**TO BE DONE**
Copy the listing below in full and skip every picture.
------------
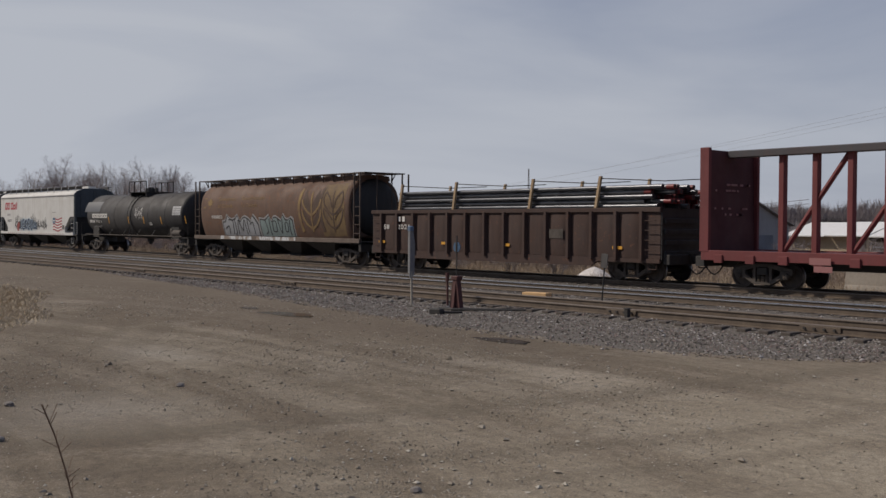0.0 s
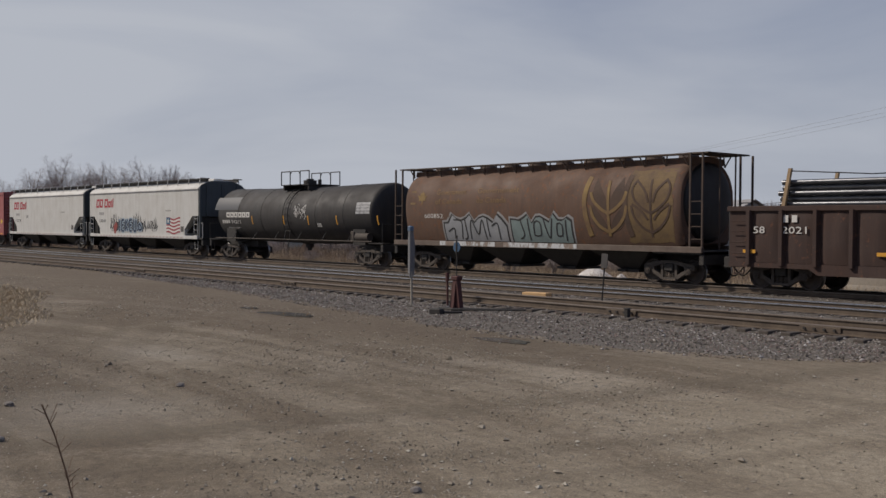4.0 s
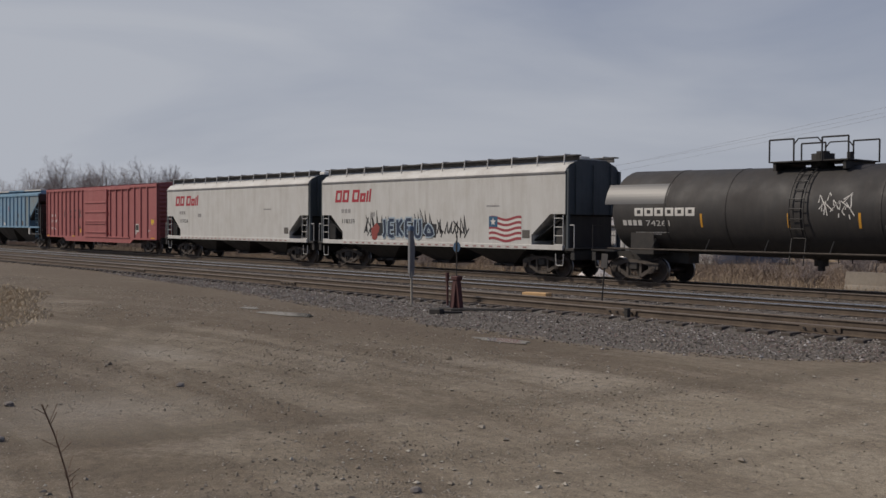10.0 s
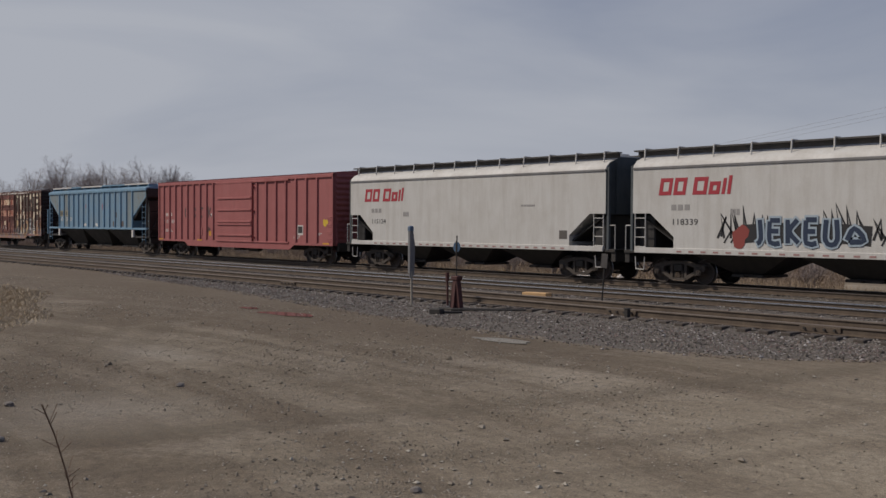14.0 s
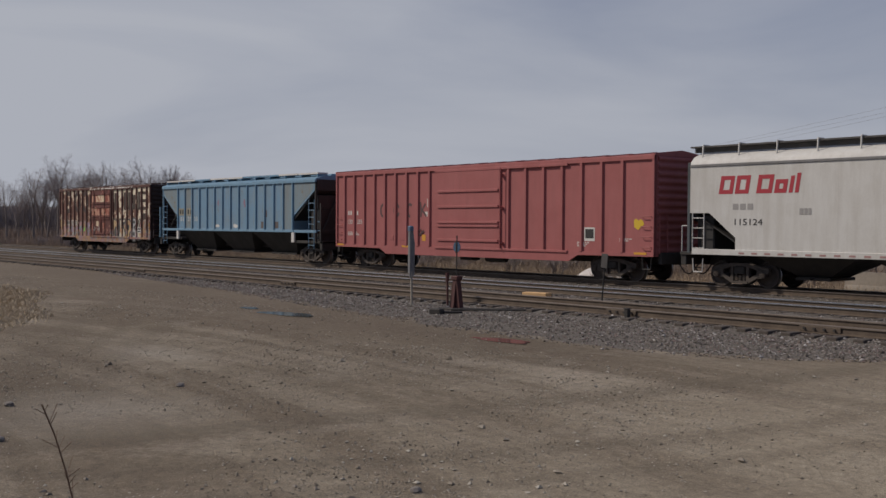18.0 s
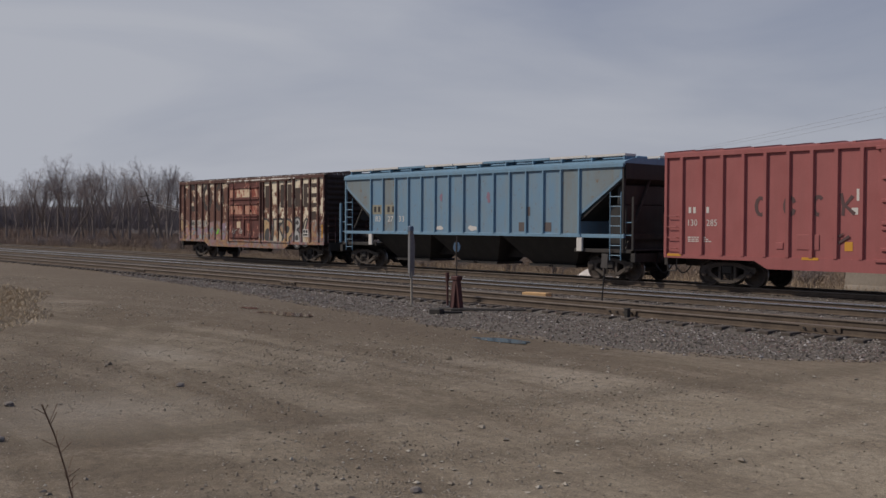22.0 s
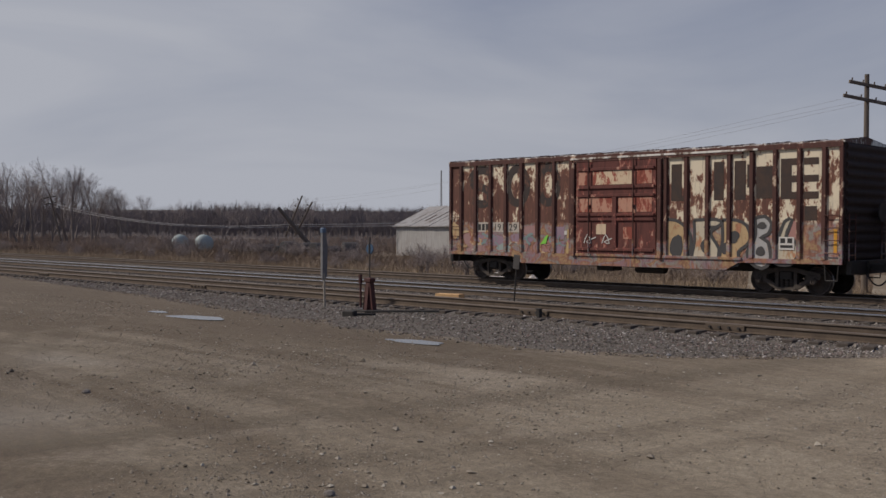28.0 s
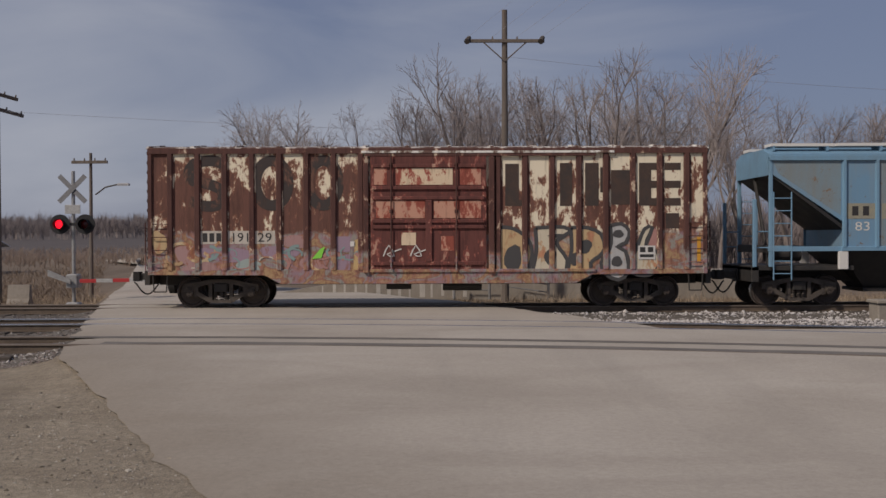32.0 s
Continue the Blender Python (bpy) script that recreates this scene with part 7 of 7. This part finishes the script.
------------
**EXPECTED ANSWER**
0.0 s
4.0 s
10.0 s
14.0 s
18.0 s
22.0 s
28.0 s
32.0 s
Continue the Blender Python (bpy) script that recreates this scene with part 7 of 7. This part finishes the script.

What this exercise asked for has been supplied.